“I don’t have to make the choice, I like girls and I like boys!” Peaches climbed up the stage as the crowd went crazy, dancing and cheering on her refusal to choose. Her concert was the most kick-ass show I had seen in a long time. This weekend I had an epiphany about the fundamental nature and man-made constructs of human sexuality. Whether this realization was induced by drugs, the unrelenting desert heat, or the music of Coachella, I will never know. I do know that it came at a perfect time – on the eve of UCSB’s Queer Pride Week – to talk about the confines of the sexual labels that are imposed on us every day by the society we live in. In our society, I have found that it is common practice to categorize people based on the sex they have and define them by the people they choose to get buck wild with. As my girl Peaches would say, why should we have to choose and stick to any specific sexual orientation?

The Kinsey scale is the best-known tool of measuring sexual orientation. The scale ranges from zero to six, with zero being exclusively heterosexual and six being exclusively homosexual. Kinsey shied away from categorizing people as either homosexual or heterosexual and felt that this eight-point scale – including an “asexual” preference – was closer to reality. In his survey from the 1950s, Kinsey found that a full 46 percent of males had “reacted sexually” to persons of both sexes and 37 percent had had at least one homosexual experience (the numbers for females were smaller, but still significant). How can we attach a label and dismiss such a wide range of sexual preferences and feelings? These labels attached to sexuality have been routinely used against populations who don’t associate themselves with the predominant heterosexual population. This has lead to an emergence of bigotry, marginalization and fear of a now clearly labeled group. Fortunately, history provides examples of how tolerance of any consensual sex can survive in a large community of people without being overturned by societal fears or judgments.

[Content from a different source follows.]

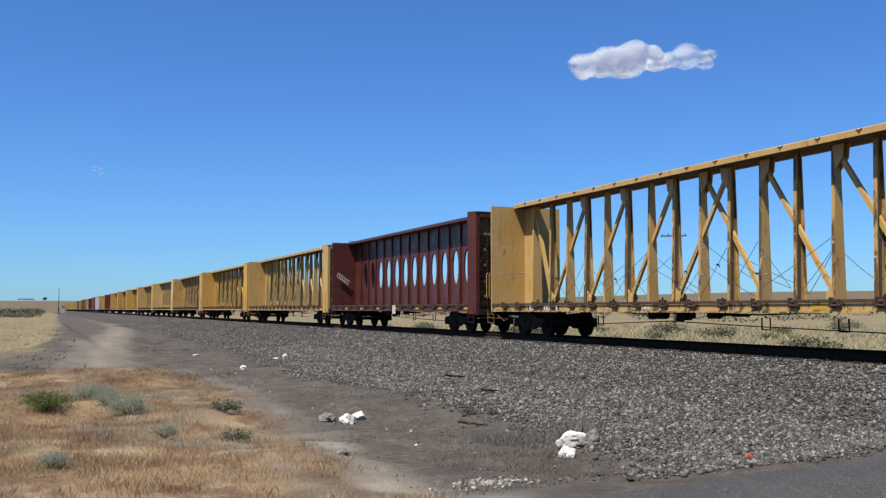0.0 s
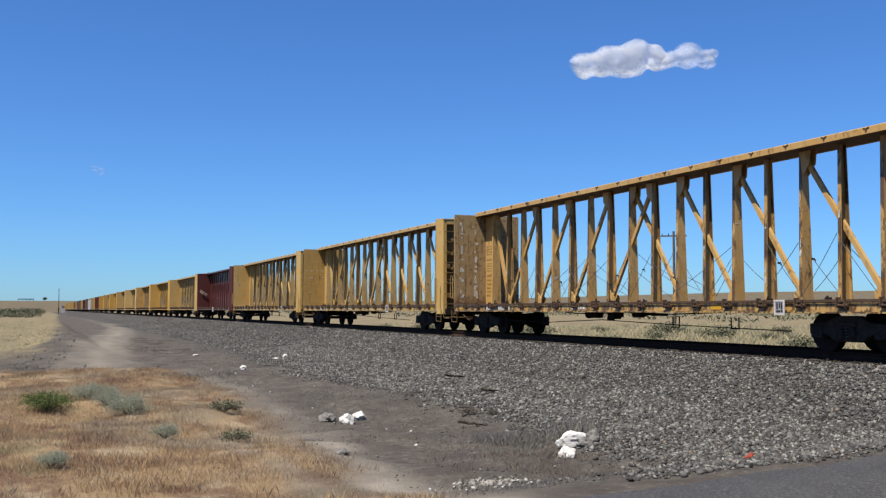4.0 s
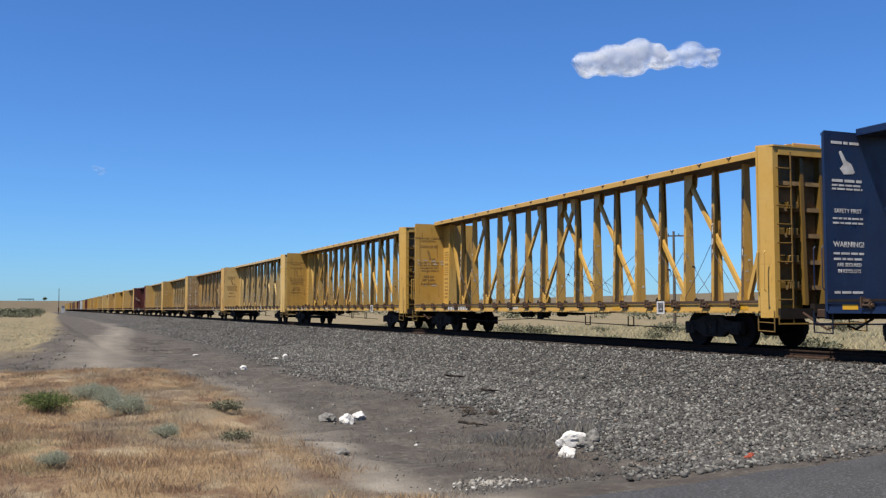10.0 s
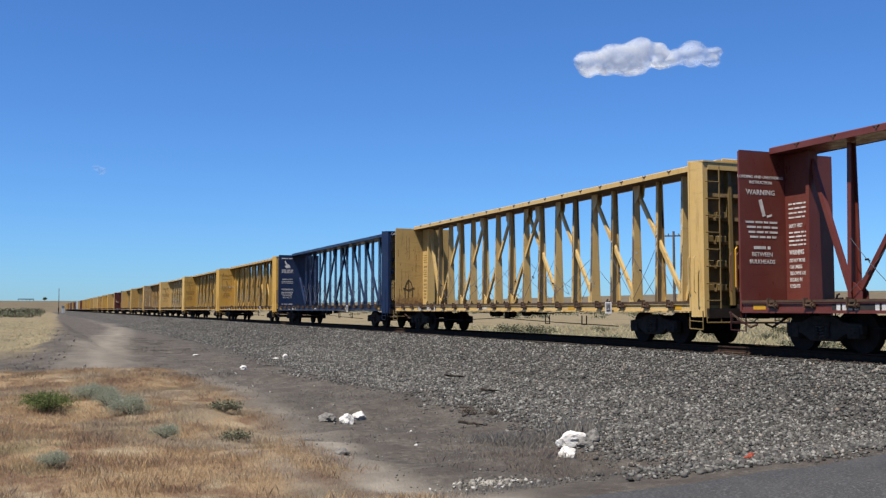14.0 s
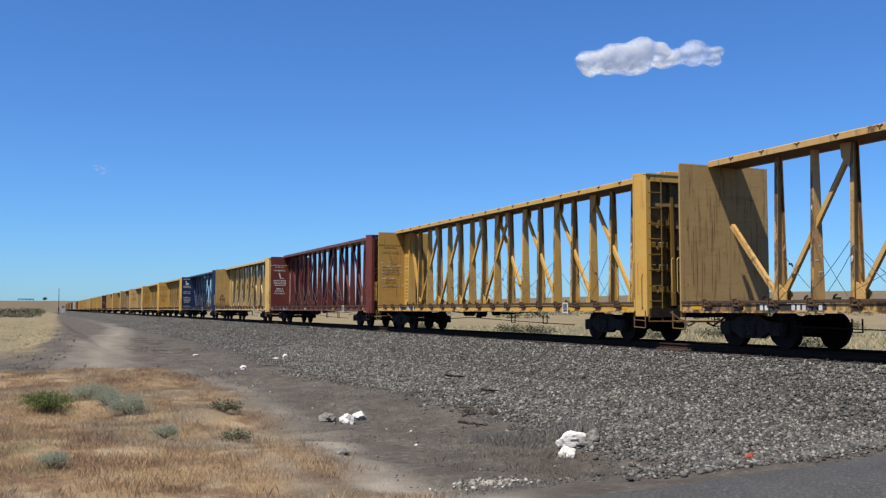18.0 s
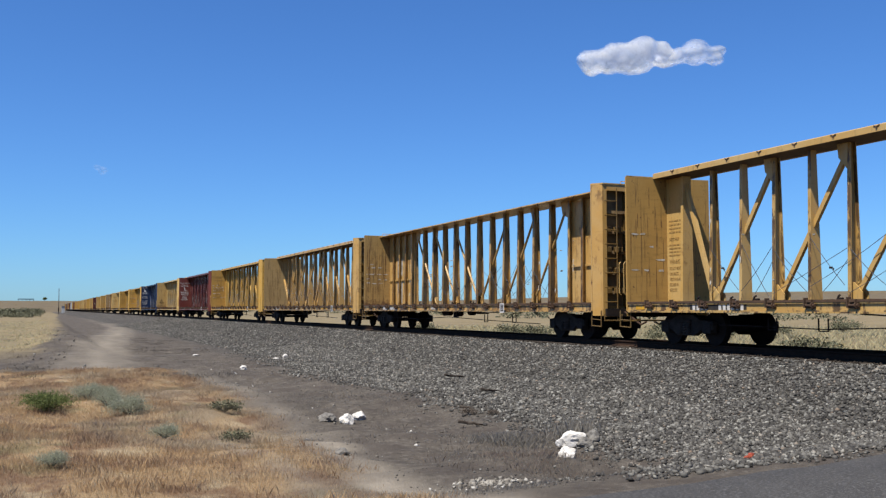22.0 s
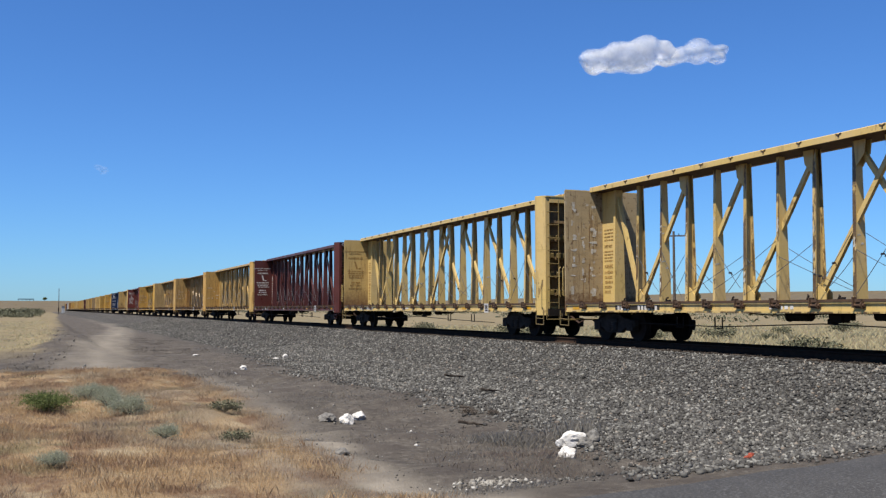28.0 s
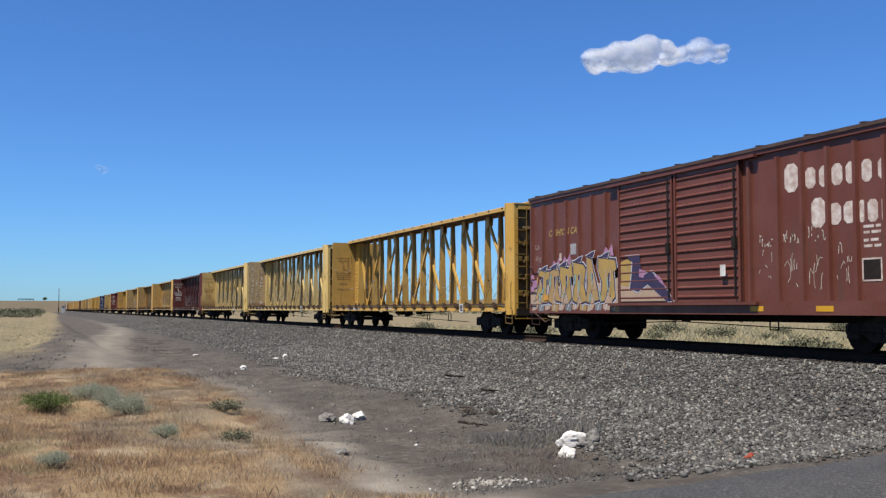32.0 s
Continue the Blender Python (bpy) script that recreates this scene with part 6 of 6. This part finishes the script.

The excavation of the ruins of Pompeii during the Enlightenment of the early 1800s unearthed the sexually explicit frescoes depicting sex in every position and label possible. These so-called enlightened Europeans were shocked at this “obscenity” demonstrated by their Roman ancestors, and the sexually explicit artifacts were locked away in what is known as the Secret Museum. All this proves is that, in terms of tolerance for the nature of human sexuality, our society today is more backwards than that of our Roman ancestors. The labels that categorize sexuality are a modern construct; before it was considered socially or religiously unacceptable, people could sleep with anyone they wanted, be it man or woman, and it was all sex and all good. Penis-vagina sex, anal sex, oral sex, lesbian sex, hetero sex, gay sex, group sex, transgender sex – it was, and still all is, simply sex. There is no reason to define it any other way.

The promotion of sexual tolerance is the first step to take if we want to enter a new era of letting go of the labels and restrictions of our own sexuality. Sexually speaking, I am considered just another heterosexual woman in America. If I ever decided to be experimental with other people, new labels and the connotations that came along with them would be slapped upon me, without ever changing the person that I inherently am. This week, remember to be accepting of the people and lifestyles chosen and embraced by other people. If you’re still on the fence about what you like, take a cue from Peaches and refuse to choose and consequently identify yourself as something you aren’t. People should not be defined by those they choose to sleep with or have slept with. I could be in deep shit if someone took a sampling of a few of my previous lays and judged me for it. You could define me by the smart, artsy boys I’ve gone to bed with or, conversely, by the horrifically embarrassing, alcohol-saturated, idiot frat boys that I’ve had sex with. Instead, I’m heeding the advice of one of my favorite singers and refusing to be encumbered by labels, and I suggest you do the same. Free love people, it’s all about free love.